Due to their authoritative tones or assertiveness, the words “furthermore” and “moreover” generally get used in fiery speeches and heated arguments more than more neutral expressions. It’s not that difficult to hear these words when an instructor or school principal is reprimanding students for their unacceptable conduct.
- Your deplorable actions toward her will be duly accounted for, and, moreover, you must apologize to her and her parents.
- I will no more accept late comers into the class. Furthermore, students coming late to class will have to bring their parents to school the next day.
If you were to look for differences in inflection and impact on prose between “furthermore” and “moreover”, you could possibly say “moreover” takes the conversation to a tier just above ”furthermore”. Like “furthermore”, the inclusion of the word “moreover” also indicates the argument is being taken forward.
However, with “moreover”, the reader gets a sense (or at least what the speaker or the author should intend to) the advancement in the argument is taking a slightly different trajectory, which is different fundamentally but leads to the same conclusion.
Despite these minor differences, the words “furthermore” and “moreover” are quite interchangeable, and it won’t be grammatically wrong to use one word in place of another.

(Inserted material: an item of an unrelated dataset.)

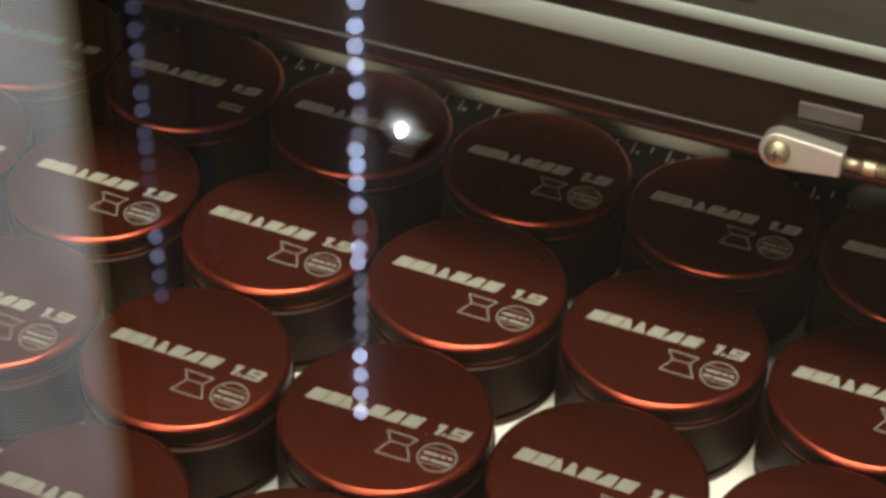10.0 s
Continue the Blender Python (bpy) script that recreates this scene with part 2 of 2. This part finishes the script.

If the need to use the words arises in the same paragraph, you may alternate between the two. And when doing so, make sure you use “moreover” first and then use the word “furthermore”.
The word “furthermore” is a transition word that makes comprehending a manuscript or speech easier. This is provided the word is being placed correctly and only when it is needed. When it’s used merely for embellishment reasons or when there is no real need to use the word, usage of the word would only hinder the flow and impact the meaning of the sentence.
According to certain schools of thought, a transitional word such as “furthermore” may be verboten or considered fluff. With most styles of writing, however, that isn’t the case. If the word helps to carry on a particular thought in a paragraph a lot more coherently, go ahead and use the word.